Hollywood conservatives are both marginalized victims and the majority? Got it.
So far the usual suspects: Clint Eastwood, Jon Voight, James Woods, Kelsey Grammer, Patricia Heaton, Gary Sinese. There's also a secret right-wing org, Friends of Abe or FOA, that the Hollywood Reporter has reported on, and which includes Lionel Chetwynd, the man who gave us a quick-thinking George W. Bush barking orders at a submissive Dick Cheney in the TV movie, “DC 9/11: Time of Crisis.”
I doubt anything Coulter says, but one thing's certain: If Hollywood were full of cons it would make sense of the absolutist crap they produce.

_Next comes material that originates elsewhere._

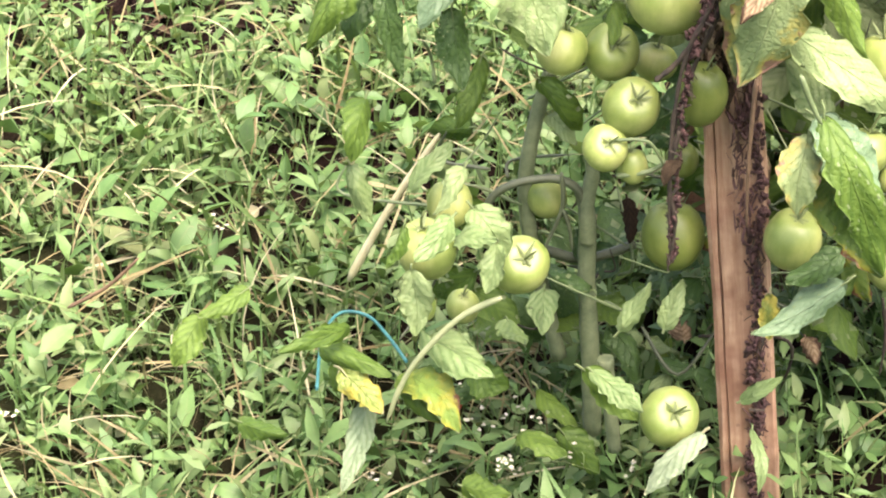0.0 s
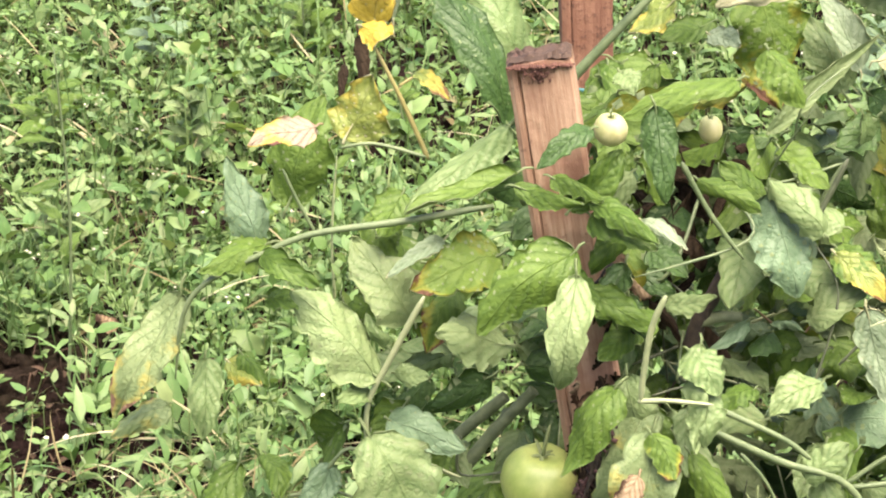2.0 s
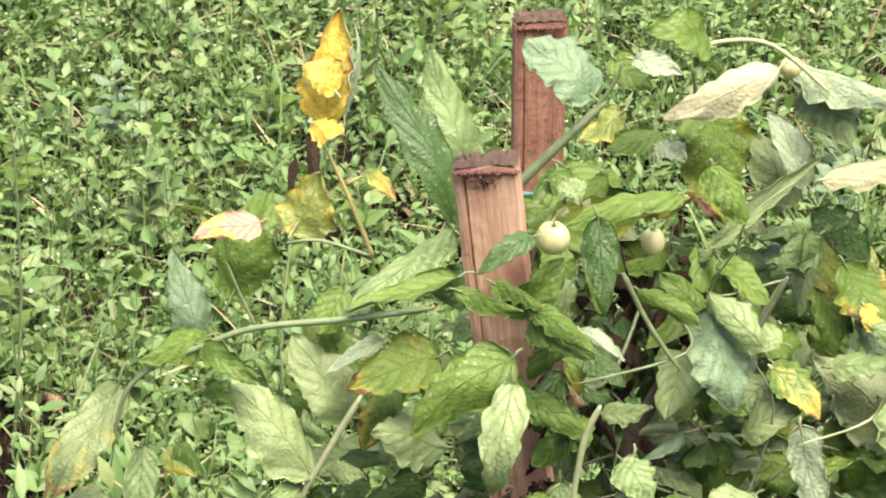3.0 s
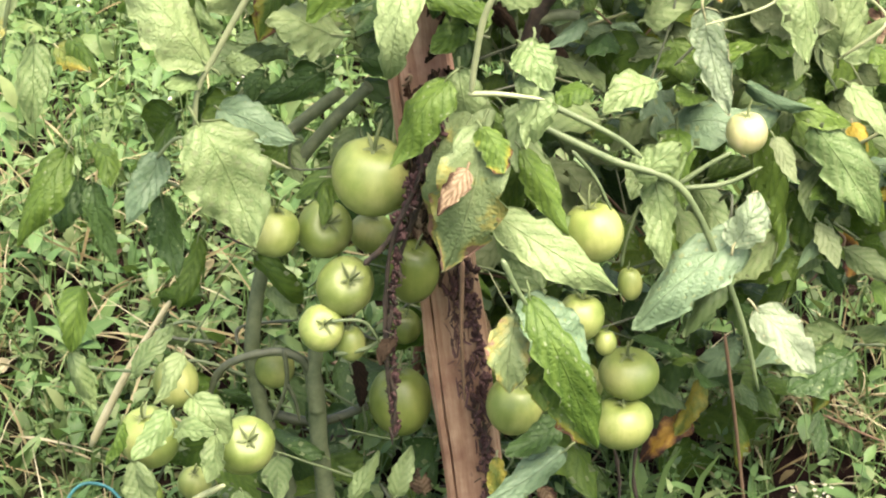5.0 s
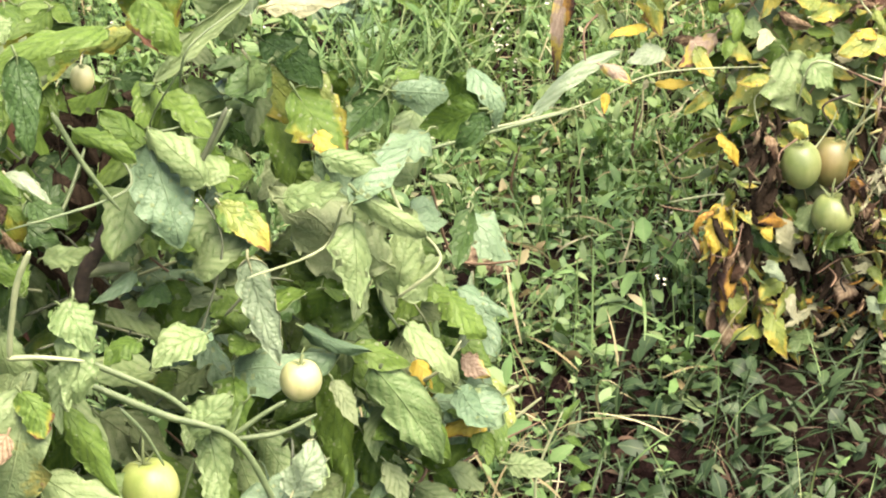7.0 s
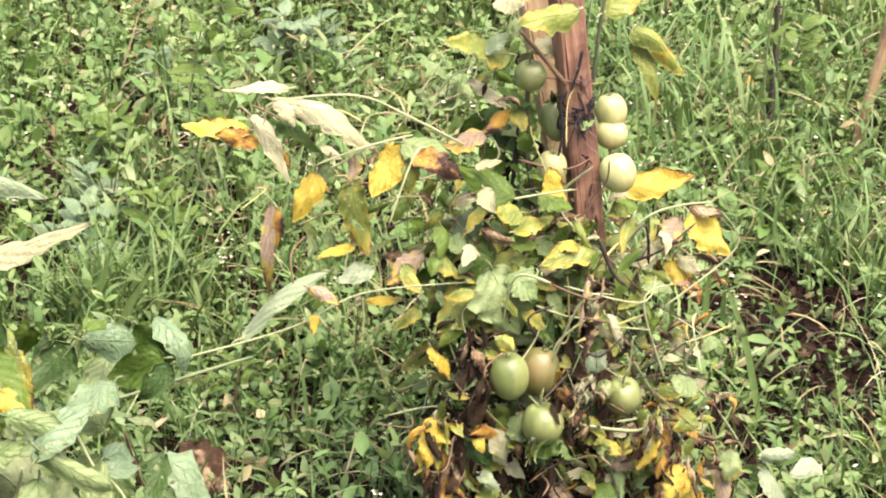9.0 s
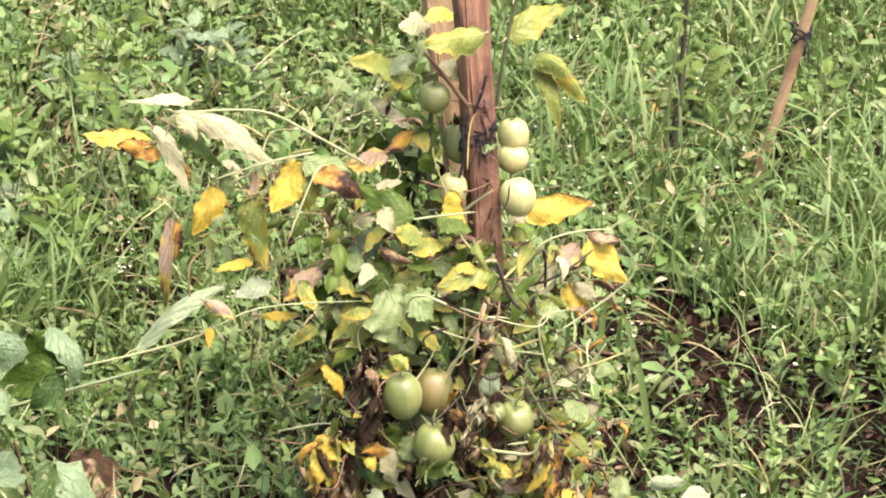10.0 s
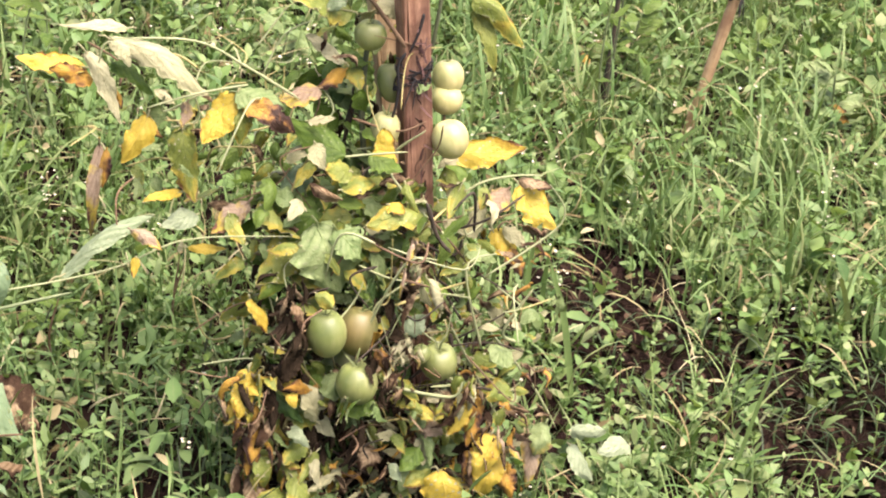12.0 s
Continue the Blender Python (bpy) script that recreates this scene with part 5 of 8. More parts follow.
leaf(plant_a, "green", (-0.026, -0.140, 0.685), (-0.108, -0.165, 0.670), 0.026, 25, 0.6, 0.15, roll=1.3)
leaf(plant_a, "green", (-0.029, -0.160, 0.684), (0.020, -0.185, 0.676), 0.025, 0, 0.7, -0.4, roll=-0.8)
leaf(plant_a, "dark", (0.029, -0.160, 0.725), (-0.012, -0.185, 0.707), 0.020, 10, 0.5, -0.2, roll=-0.5)
leaf(plant_a, "spot", (-0.041, -0.120, 0.611), (-0.111, -0.145, 0.599), 0.051, -4, 0.5, 0, roll=1.0)
leaf(plant_a, "green", (0.013, -0.180, 0.638), (-0.062, -0.205, 0.587), 0.051, 0, 0.7, -0.35, roll=-0.6)
leaf(plant_a, "pale", (0.012, -0.200, 0.628), (-0.006, -0.225, 0.549), 0.034, 0, 1.6, -0.3, roll=-1.3)
leaf(plant_a, "pale", (-0.138, -0.150, 0.527), (-0.199, -0.126, 0.595), 0.055, 0, 0.6, -0.35, roll=-0.8)
leaf(plant_a, "pale", (-0.111, -0.110, 0.555), (-0.155, -0.088, 0.617), 0.053, 10, 0.5, -0.3, roll=-0.5)
leaf(plant_a, "pale", (-0.036, -0.130, 0.539), (-0.093, -0.155, 0.565), 0.047, 0, 0.8, -0.4, roll=-1.0)
leaf(plant_a, "pale", (-0.149, -0.160, 0.485), (-0.113, -0.185, 0.390), 0.065, 0, 0.4, -0.2, roll=-0.5)
leaf(plant_a, "mint", (-0.135, -0.130, 0.482), (-0.077, -0.155, 0.464), 0.031, 0, 0.7, -0.2, roll=-0.6)
leaf(plant_a, "green", (0.038, -0.190, 0.530), (-0.008, -0.215, 0.471), 0.041, 0, 0.9, -0.45, roll=-0.9)
leaf(plant_a, "blight", (0.063, -0.200, 0.496), (0.032, -0.225, 0.386), 0.059, 0, 0.6, -0.1, roll=-0.5)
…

What Liberal Hollywood? Part 89
John Leguizamo says what I've been saying for years—although, in this USA Today Op-Ed about #OscarSoWhite, etc., he's saying it about the place, while I've been saying it about the product:
For all the talk about “liberal Hollywood,” the film industry is as conservative as any other wealthy institution. If Hollywood were a U.S. state, it would be Alabama. It's more conservative than TV. It's more conservative than Broadway, which was the dinosaur of the media world not too long ago.
Then he talks up the musical, “Hamilton,” in which people of color play the founding fathers, and which has been my absolute obsession these past few weeks. Here's an early version of the opening number. Here's a CBS Morning Report on Lin-Manuel Miranda. In the #OscarSWhite controversy, Spike Lee also referenced “Hamilton,” specifically the song “The Room Where It Happens,” insisting—like Leguizamo and Viola Davis—that it's a matter of opportunity; of getting into the room where it happens.
Worst Movie Critics Ever: The FBI Notes on Anti-American Movies of the 1940s and '50s
Red propaganda. Obviously.
At the end of “J. Edgar Hoover Goes to the Movies: The FBI and the Origins of Hollywood's Cold War” (recommended), author John Sbardellati includes a glossary of movies that the FBI tagged as suspect. It's a lot of fun. Some highlights:
- “Buck Privates Come Home” (1947), starring Bud Abbott and Lou Costello: “One scene portrays a party given for a General, while other scenes reflect an enlisted man on KP duty, making the audience unnecessarily class conscious.”
- “Crossfire” (1947), directed by Edward Dmytryk: “This picture is a good example of placing over-emphasis on the racial problem.”
- Gentlemen's Agreement“ (1947), directed by Elia Kazan; starring Gregory Peck and John Garfield: ”A Police Lieutenant is a party to anti-Semitism and as such is subjected to much criticism.... This was a deliberate effort to discredit law enforcement.“
- ”The Marrying Kind“ (1952), directed by George Cukor; screenplay by Ruth Gordon and Garson Kanin; starring Judy Holliday and Aldo Ray: ”The [Counterattack] article reflected that pickets led by Catholic war veterans would protest [Judy Holliday‘s] appearance in this picture because of her impressive front record which included affiliations with such organizations as the Civil Rights Congress, the Council of African Affairs, the National Council of Arts, Sciences and Professions and many others.“
- ”Mr. Smith Goes to Washington“ (1939), directed by Frank Capra; starring James Stewart, Jean Arthur, and Claude Rains: ”First Hollywood movie to show tie-up between Congressman and Big Business.“
- ”State of the Union“ (1948), directed by Frank Capra; starring Spencer Tracy and Katherine Hepburn: ”Seems to be a deep seated dislike for most of the things America is and stands for.“
- ”The Treasure of the Sierra Madre“ (1948), directed by John Huston; starring Humphrey Bogart: ”Walter Huston makes a speech in this picture which ... is practically a direct quotation from Marx’s ‘Das Kapital.’“
- ”It's a Wonderful Life“ (1947), directed by Frank Capra; starring James Stewart: ”The picture represented a rather obvious attempt to discredit bankers."